I have a concrete proposal for world peace: the USA withdraws from Iraq and returns Texas, California and Arizona to Mexico, and Puerto Rico to the Puerto Ricans, suspends the blockade of Cuba and gives the Guantanamo Base back to the Cubans.
France and Spain withdraw from the Basque Country; Turkey, Iran and Iraq admit the right of the Kurds to self-government; China to leave Tibet; North and South Korea to reach an agreement for re-unification; immediate creation of a Palestinian State and recognition by the UN; Israel hands back occupied territories and Jerusalem is declared a Universal Sanctuary or independent international city administered by the UN.
The pope renounces the title of Vatican Head of State, handing over administration to UNESCO, remaining as the Universal Pastor of the Catholics, without pretension to religious and cultural hegemony; the IMF and the World Bank cancels the debt of poor countries; and World Trade Organisation condemns protectionism and agricultural subsidies by rich countries.
The Tobin tax is adopted in international transactions; the formation of cartels and oligopolies is considered criminal, just as the personal assignment of a salary above 20 times the national average. Advertising of tobacco and alcohol and the promotion of violence and pornography in films and TV programmes is banned.
All politicians in elected posts are obliged to maintain on the Internet the transparent declaration of their income and benefits; the religious denominations renounce all types of fundamentalism and competition; the State considers hunger, misery and poverty as horrendous crimes and serious violations of human rights.

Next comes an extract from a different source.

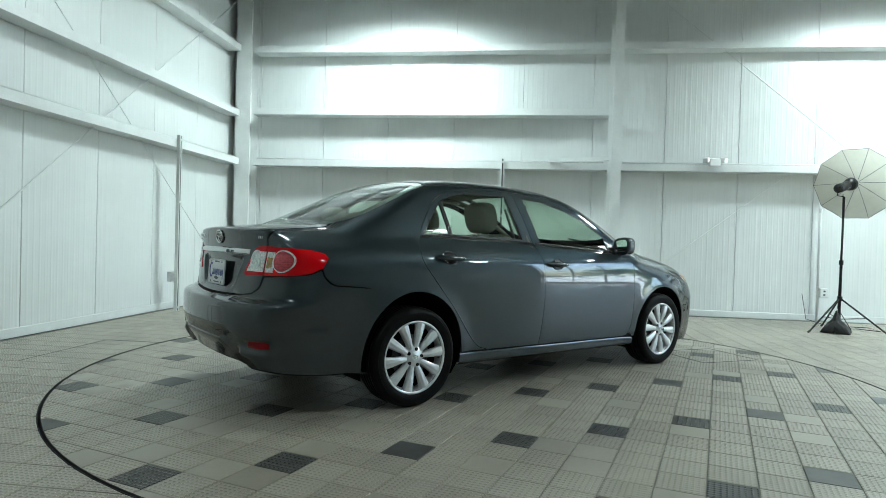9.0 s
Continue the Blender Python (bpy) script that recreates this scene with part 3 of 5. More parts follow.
# doors: the sheet below the belt carries the rest
belt_r = [(x, belt_z(x)) for x in np.linspace(1.090, 0.085, 15)]
rear_low = [p for p in B_LINE if p[1] <= belt_z(p[0])]
rear_low = list(rear_low) + R_DOOR_REAR + belt_r[::-1][1:-1]
rear_doors = both_sides("rear_door", SIDES, from_side(rear_low), M_PAINT, CARS)
belt_f = [(x, belt_z(x)) for x in np.linspace(2.165, 1.099, 16)]
front_low = [(1.0995, belt_z(1.0995))] + [p for p in B_LINE if p[1] <= belt_z(p[0]) - 0.004] + F_EDGE[::-1] + belt_f[1:-1]
front_doors = both_sides("front_door", SIDES, from_side(front_low), M_PAINT, CARS)
up_r = R_FRAME + [p for p in B_LINE if p[1] > belt_z(p[0]) + 0.004][1:] + belt_r
both_sides("window_frame", SIDES, from_side(up_r), M_PAINT, rear_doors, "", hole=from_side(R_GLASS), offset=-0.002, step=0.016)
up_f = F_FRAME + belt_f + [p for p in B_LINE if p[1] > belt_z(p[0]) + 0.004][::-1][:-1]
both_sides("window_frame", SIDES, from_side(up_f), M_PAINT, front_doors, "", hole=from_side(F_GLASS), offset=-0.002, step=0.016)
both_sides("window_pane", SIDES, from_side(R_GLASS), M_GLASS, rear_doors, "tinted glass", gap=-0.004, lip=0, offset=-0.008, step=0.04)
both_sides("window_pane", SIDES, from_side(F_GLASS), M_GLASS, front_doors, "tinted glass", gap=-0.004, lip=0, offset=-0.008, step=0.04)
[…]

At home the citizen is guaranteed a minimum salary, as well as basic rights for food, health and education and a free allowance for consumption of energy, water and telephone. We surpass racial and anti-homosexual prejudices, ethnic and religious discrimination, social inequality and the fear of freedom.
Isaiah aims towards the path of peace
The whole teaching of Isaiah, contained in the Bible is eminently political. A cosmopolitan man, he was a councillor to the King of Judea, as much during the times of the Syro-Ephraimite War as in the period in which Hezekiah was maintained in power but without powers.
*“Why are there so many wars?”* Isaiah wondered. His political perspicacity was not circumscribed to only see the effects. The Prophet denounced the causes of social inequalities, above all the opulence of the elite, *“Woe to you who add house to house and join field to field till no space is left and you live alone in the land. The LORD Almighty has declared in my hearing:
‘Surely the great houses will become desolate, the fine mansions left without occupants.’”*
The whole message of Isaiah is concentrated in this affirmation, *“The fruit of righteousness will be peace.”* It’s useless to desire peace without previously eradicating the causes of conflicts, violence and war.
Isaiah is a rare case of someone who coexisted with power but who never abandoned his commitment to the oppressed. His vision of God had nothing to do with either Manichaeism or fundamentalism. To the balance of forces he added justice and to justice he added love. Only love is capable of overcoming the law and to avoid making divergences from differences, so he teaches us to coexist with someone who is not like us nor thinks like us but, nevertheless, possesses the same human dignity.
From the lessons of the Prophet we can conclude that, without a globalised ethic, the present neoliberal model of global-colonization will not stop the placing of private interests about public rights, the source of wealth above human wellbeing, imperial ambitions above the sovereignty of the people.
Perhaps meditation on the texts of Isaiah will help us to travel a path shown in biblical geography 2800 years ago. It only remains for us to record it in the depths of our hearts.